WRITTEN PROBLEM – Extract and list every line that contains the word "part".

DATA –
<<<<

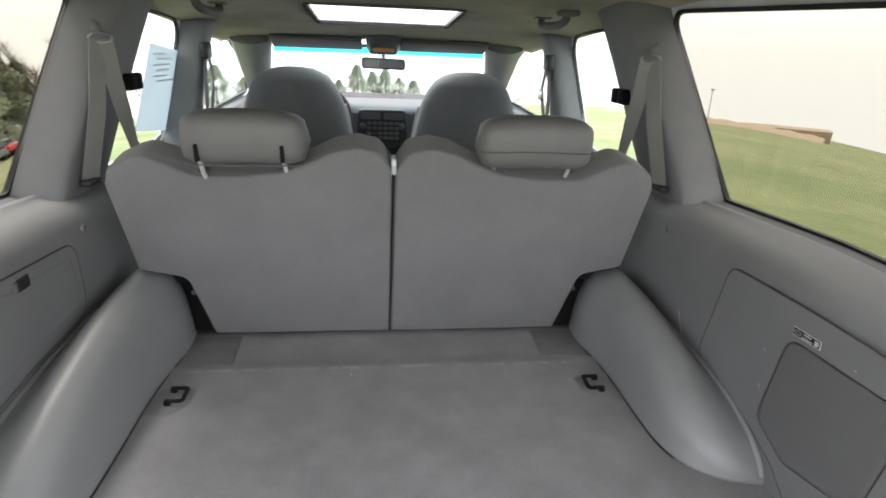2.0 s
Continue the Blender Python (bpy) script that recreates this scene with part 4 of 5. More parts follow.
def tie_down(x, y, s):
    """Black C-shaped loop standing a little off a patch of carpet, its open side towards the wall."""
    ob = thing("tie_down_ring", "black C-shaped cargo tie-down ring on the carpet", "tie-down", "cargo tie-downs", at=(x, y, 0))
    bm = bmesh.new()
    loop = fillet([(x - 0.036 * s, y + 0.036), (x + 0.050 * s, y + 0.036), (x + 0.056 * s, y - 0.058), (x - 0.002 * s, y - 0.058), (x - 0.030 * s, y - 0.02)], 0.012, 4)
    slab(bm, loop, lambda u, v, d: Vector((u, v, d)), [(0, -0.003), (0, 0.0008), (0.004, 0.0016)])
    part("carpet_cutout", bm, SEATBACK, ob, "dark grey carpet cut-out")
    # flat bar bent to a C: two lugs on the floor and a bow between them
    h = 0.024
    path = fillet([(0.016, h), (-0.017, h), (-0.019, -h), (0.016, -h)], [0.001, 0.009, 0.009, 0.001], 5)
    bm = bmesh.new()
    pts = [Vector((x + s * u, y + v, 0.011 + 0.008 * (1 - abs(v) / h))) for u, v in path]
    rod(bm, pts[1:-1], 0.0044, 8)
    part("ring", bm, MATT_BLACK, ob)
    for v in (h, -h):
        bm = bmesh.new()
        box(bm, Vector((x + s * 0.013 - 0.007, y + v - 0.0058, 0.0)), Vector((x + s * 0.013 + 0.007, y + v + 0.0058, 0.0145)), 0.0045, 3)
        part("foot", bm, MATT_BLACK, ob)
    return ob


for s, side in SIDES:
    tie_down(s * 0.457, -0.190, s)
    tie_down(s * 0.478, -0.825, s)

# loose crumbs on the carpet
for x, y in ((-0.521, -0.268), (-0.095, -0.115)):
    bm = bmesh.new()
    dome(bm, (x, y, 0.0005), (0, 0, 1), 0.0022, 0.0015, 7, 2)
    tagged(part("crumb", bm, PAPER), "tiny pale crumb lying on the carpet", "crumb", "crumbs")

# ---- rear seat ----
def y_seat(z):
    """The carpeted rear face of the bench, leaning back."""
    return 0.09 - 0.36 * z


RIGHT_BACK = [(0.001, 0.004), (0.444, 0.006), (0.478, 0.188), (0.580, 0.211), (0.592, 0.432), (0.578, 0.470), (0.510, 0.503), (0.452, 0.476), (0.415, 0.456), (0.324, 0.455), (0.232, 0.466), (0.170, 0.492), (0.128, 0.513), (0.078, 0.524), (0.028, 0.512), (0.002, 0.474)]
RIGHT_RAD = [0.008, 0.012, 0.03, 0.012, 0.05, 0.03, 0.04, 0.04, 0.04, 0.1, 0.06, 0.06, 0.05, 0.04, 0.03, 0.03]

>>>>

THE REPLY –
Continue the Blender Python (bpy) script that recreates this scene with part 4 of 5. More parts follow.
    part("carpet_cutout", bm, SEATBACK, ob, "dark grey carpet cut-out")
    part("ring", bm, MATT_BLACK, ob)
        part("foot", bm, MATT_BLACK, ob)
    tagged(part("crumb", bm, PAPER), "tiny pale crumb lying on the carpet", "crumb", "crumbs")